Where optimization starts becoming a problem is when it becomes a design principle, or becomes grounds for human decisions. In designing systems, we want, for good reasons, to circumvent the tortuous process of friction or evolution and skip to the place where the system gets good. This skipping can be performed, fast and at scale, with mathematical optimization run on a computer. This is the entire premise of operations research and a lot of design research: using optimization to make not merely better but best possible decisions. One popular design textbook never blinks an eye in identifying the "optimal" solution with "the one we want". Optimization has become the main operational metaphor in the design of industrial world: we want to maximize profit margins, maximize fuel efficiency, maximize client retention, and at times even optimize our lives for maximal happiness. All of those problems can be solved straightforwardly: you write down the objective function, add a few constraints, and throw it into a fancy optimizer program.
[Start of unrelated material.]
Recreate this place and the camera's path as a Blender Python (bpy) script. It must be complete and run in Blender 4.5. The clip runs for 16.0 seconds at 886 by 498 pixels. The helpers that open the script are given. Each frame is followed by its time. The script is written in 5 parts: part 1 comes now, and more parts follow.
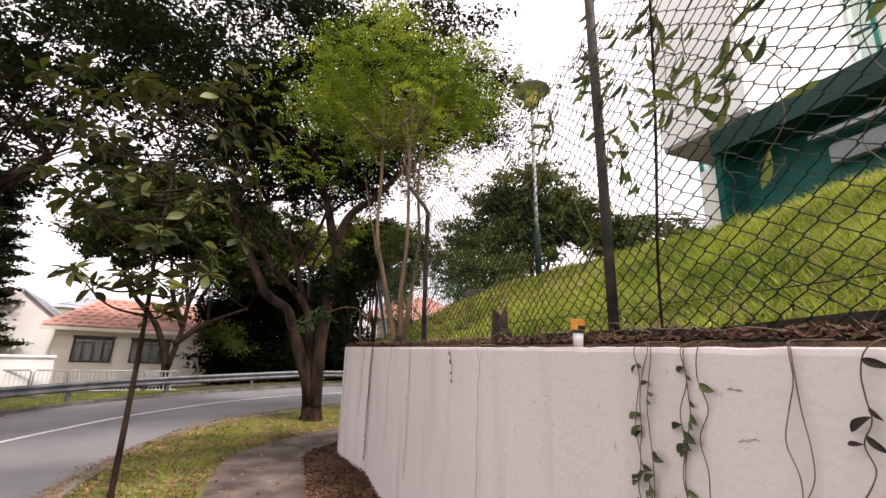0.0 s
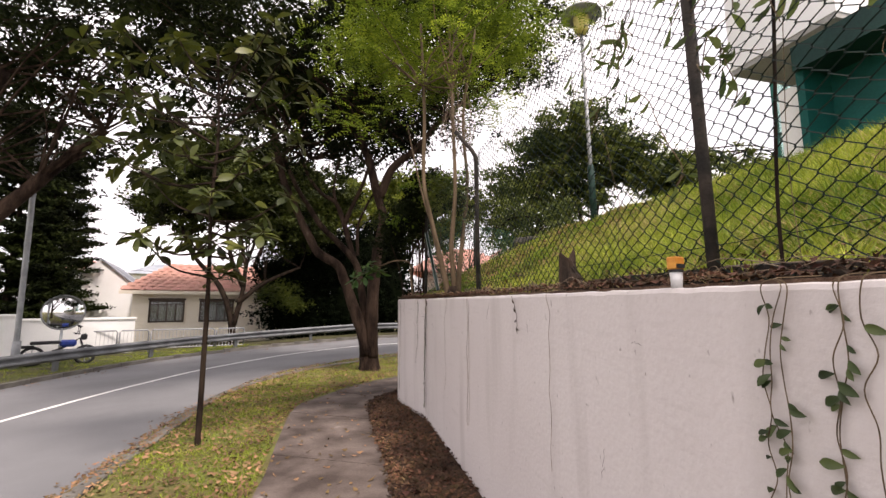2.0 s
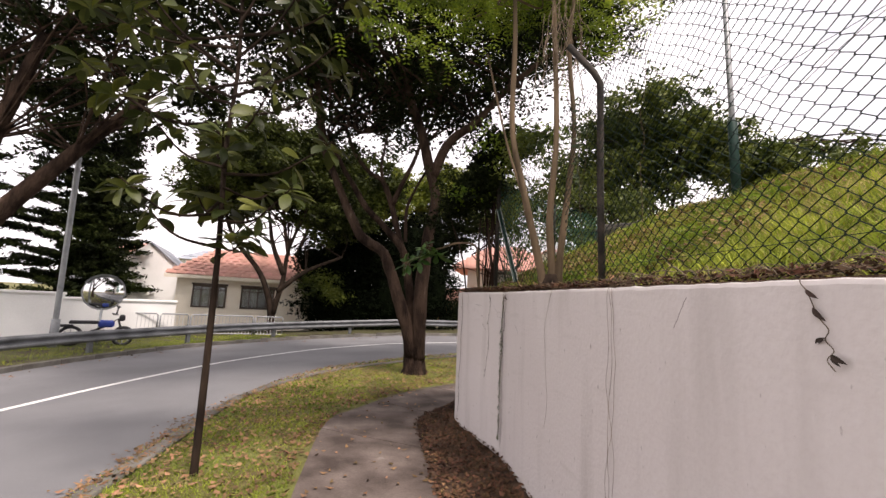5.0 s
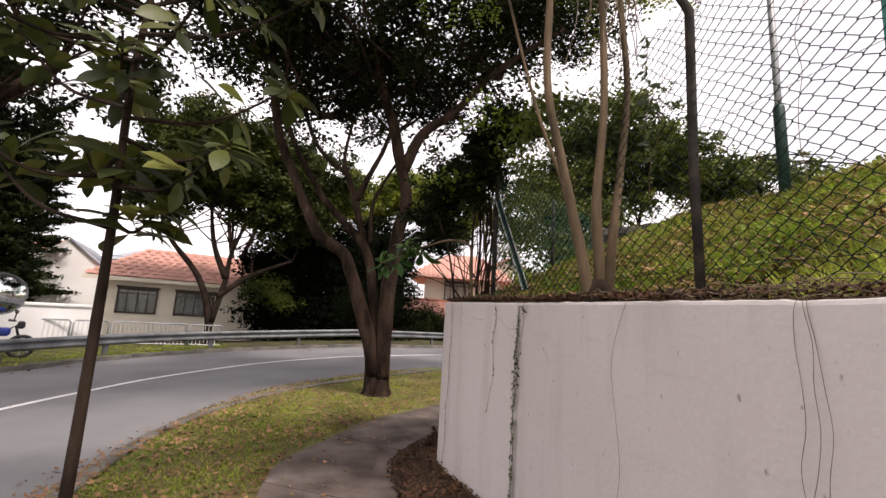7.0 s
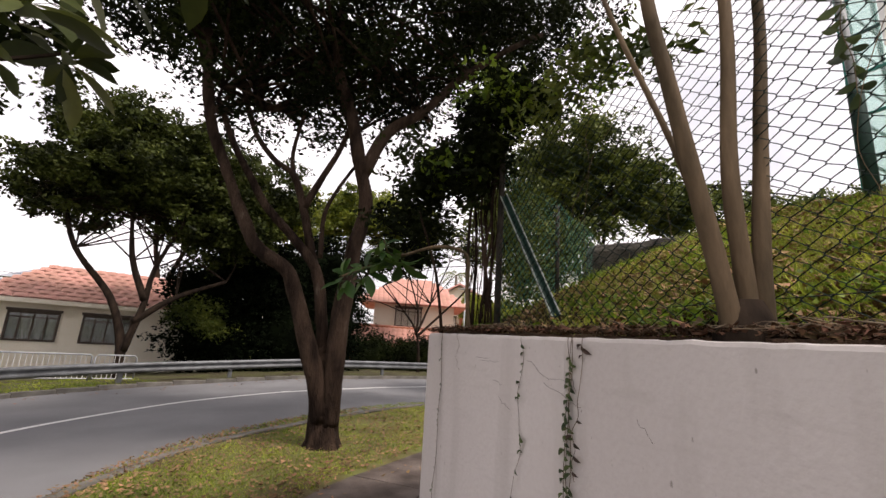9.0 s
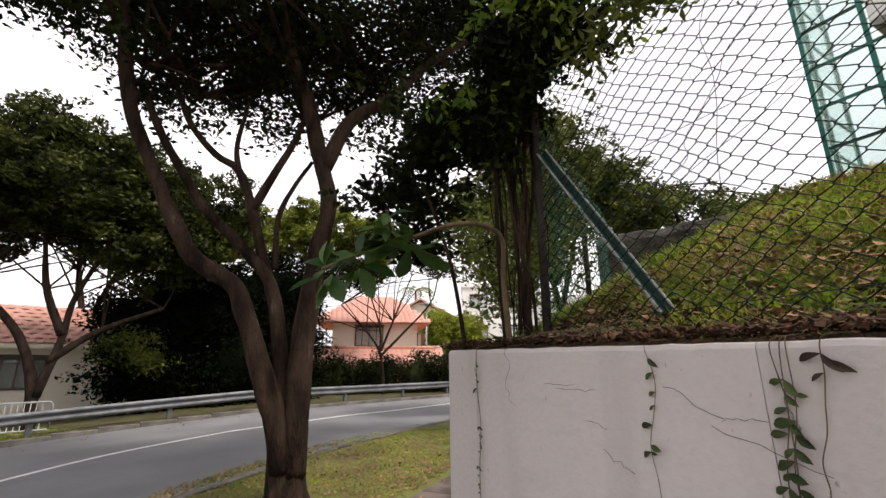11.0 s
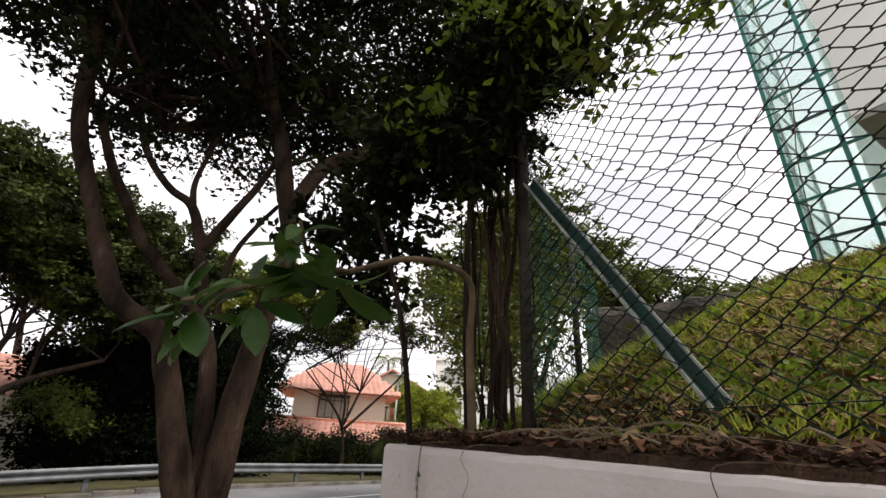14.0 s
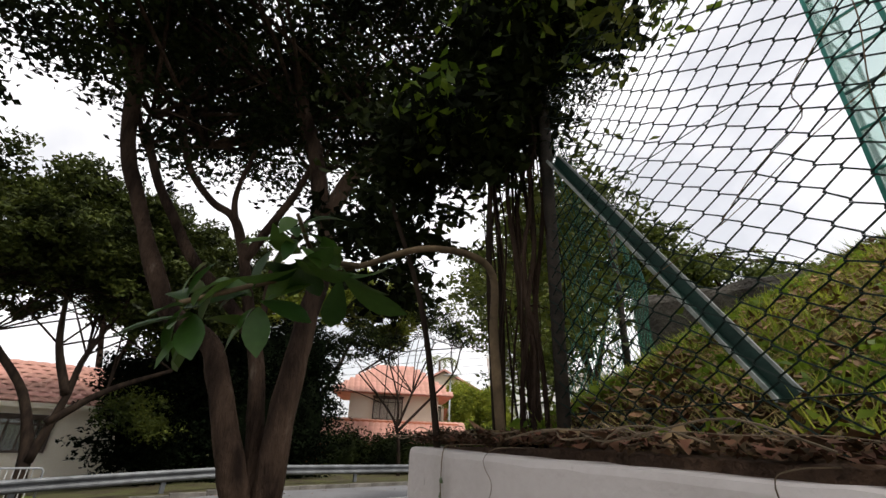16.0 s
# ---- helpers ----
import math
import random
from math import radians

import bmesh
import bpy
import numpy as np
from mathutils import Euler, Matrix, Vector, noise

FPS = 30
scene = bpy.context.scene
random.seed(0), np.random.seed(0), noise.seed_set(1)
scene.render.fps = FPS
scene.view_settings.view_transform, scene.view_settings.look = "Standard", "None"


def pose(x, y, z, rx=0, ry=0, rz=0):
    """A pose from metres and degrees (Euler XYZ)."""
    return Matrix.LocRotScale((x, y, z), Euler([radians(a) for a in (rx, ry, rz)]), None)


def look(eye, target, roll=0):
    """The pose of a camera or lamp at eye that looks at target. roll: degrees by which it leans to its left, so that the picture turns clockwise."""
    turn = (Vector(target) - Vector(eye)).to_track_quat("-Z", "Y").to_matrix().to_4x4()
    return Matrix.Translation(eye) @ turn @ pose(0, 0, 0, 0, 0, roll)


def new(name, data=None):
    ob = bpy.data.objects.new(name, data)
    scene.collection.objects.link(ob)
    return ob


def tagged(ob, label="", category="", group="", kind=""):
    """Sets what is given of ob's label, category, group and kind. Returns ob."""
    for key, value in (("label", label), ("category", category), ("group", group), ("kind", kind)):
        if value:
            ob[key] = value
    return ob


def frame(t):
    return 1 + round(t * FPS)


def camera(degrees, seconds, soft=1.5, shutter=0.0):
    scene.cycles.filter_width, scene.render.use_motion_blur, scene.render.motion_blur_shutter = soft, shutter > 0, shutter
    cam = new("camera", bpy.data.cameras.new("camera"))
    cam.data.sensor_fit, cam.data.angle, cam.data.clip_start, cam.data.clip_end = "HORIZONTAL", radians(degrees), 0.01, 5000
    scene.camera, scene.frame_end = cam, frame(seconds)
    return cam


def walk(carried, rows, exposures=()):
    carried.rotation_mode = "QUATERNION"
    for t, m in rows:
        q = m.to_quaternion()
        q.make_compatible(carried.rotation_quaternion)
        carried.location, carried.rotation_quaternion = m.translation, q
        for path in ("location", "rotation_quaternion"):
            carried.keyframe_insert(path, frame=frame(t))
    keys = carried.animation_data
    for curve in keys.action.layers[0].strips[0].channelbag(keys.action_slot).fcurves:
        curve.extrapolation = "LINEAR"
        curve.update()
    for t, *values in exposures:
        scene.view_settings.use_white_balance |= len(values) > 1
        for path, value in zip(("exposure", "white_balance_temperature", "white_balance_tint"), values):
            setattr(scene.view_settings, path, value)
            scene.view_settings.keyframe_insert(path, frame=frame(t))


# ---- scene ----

One prominent operations researcher just stared blankly as we tried to question this central metaphor, as if we were saying something blasphemous. But a few buildings away we found a very different and more sympathetic ear. The naval engineering researchers were getting jaded with optimization. They realized that hard part of ship design is not to optimize the solution for a given design objective, but to formulate that design objective. When ship design fails, the product is not just somewhat suboptimal; instead, it is unusable, extremely expensive, and nobody knows how that happened. The optimization could have picked a better solution, if only we knew the right objective function, if only we already solved the hard, qualitative part of the problem. Trying to design complex systems via optimization is an endless exercise in shifting goal posts.

The ideology of optimization is one of exclusion. It prescribes you to stop considering solutions that are not optimal under the selection pressure that you currently believe in. If the selection pressure changes, the solutions you just found might be suddenly invalidated - but you don't have other ones! In this way, optimization is inherently contrary to robustness and flexibility. Of course, if the objective suddenly changes, it is most tempting to pick up optimization again, making it chase its own tail.

But the exclusion of "suboptimal" solutions has real consequences, especially when the design choices have to do with humans. Earlier this week, a study got under a lot of heat for a claim of predicting scientific impact of papers. The last sentence of the abstract unironically promises to "optimize" the funding portfolios for impact, or, to put it differently, prevent "non-optimal" science from existing by cutting the funding. In context of science of science, this attitude has been thoroughly roasted four years earlier. However, more broadly, optimization keeps standing as a hegemonic ideology in a lot of design - so pervasive that it is near impossible to imagine anything outside of it.

My own research on design, in the scope of a few toy problems, doesn't shy away from quantitative design objectives, yet aims to navigate the design space in a different, less exclusionary manner. While it is not up to me (or another lone researcher) to build up an alternative framework for quantitative design, I can at least raise the question and offer some, if puny, alternative. By now, when I see someone approach a design problem as an optimization problem, I picture a dude, yelling at me, "Why would I want a system that is anything less than optimal?", spit flying in my face. But my dude, what do you want to optimize for?